§ **Exercise task**: Scan the data below for the string "script". Show every line where it turns up.

— START Data provided —

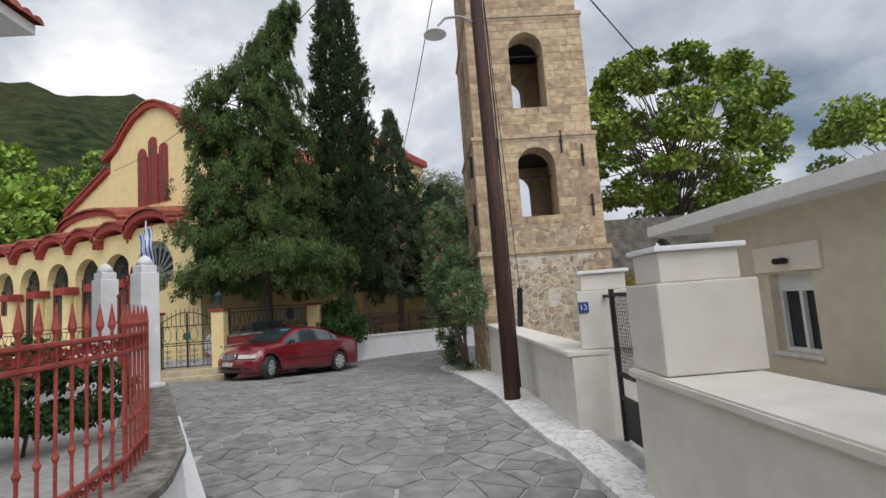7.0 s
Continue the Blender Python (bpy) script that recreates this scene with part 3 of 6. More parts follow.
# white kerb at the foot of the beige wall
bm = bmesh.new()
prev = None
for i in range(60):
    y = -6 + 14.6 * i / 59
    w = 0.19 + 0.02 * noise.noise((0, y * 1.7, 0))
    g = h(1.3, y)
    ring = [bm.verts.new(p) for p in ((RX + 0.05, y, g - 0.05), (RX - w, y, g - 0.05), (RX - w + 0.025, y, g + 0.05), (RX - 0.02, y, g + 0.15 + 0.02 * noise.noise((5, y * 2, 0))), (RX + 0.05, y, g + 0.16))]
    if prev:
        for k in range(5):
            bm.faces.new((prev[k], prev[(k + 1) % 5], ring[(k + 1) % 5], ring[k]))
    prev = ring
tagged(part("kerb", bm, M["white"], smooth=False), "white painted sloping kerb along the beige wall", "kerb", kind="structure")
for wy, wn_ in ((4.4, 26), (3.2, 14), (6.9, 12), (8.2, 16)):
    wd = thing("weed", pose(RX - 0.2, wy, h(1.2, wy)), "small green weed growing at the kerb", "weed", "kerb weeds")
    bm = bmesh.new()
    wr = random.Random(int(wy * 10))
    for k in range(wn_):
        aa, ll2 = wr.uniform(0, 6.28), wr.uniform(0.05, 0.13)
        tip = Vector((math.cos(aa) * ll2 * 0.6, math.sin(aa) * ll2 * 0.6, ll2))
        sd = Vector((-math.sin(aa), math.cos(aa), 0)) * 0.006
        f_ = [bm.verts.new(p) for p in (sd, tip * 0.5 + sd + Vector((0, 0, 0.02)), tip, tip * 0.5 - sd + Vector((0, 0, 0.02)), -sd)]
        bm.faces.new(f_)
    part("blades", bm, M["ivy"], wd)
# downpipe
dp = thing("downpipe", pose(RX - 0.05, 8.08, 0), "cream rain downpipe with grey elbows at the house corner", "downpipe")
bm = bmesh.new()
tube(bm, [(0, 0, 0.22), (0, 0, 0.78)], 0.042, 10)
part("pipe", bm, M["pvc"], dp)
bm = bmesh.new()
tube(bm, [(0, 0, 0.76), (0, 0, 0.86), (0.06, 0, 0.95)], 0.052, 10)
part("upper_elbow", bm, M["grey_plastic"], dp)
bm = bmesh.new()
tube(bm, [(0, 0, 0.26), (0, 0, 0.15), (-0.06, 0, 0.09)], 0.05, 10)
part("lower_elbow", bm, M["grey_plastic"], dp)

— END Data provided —
— START Data provided —

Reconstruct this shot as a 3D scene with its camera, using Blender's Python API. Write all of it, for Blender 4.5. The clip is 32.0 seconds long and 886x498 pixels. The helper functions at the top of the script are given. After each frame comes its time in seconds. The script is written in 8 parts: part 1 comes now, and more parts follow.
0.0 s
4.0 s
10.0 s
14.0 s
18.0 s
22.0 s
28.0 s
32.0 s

— END Data provided —

§ **Result of this task**:
Continue the Blender Python (bpy) script that recreates this scene with part 3 of 6. More parts follow.
Reconstruct this shot as a 3D scene with its camera, using Blender's Python API. Write all of it, for Blender 4.5. The clip is 32.0 seconds long and 886x498 pixels. The helper functions at the top of the script are given. After each frame comes its time in seconds. The script is written in 8 parts: part 1 comes now, and more parts follow.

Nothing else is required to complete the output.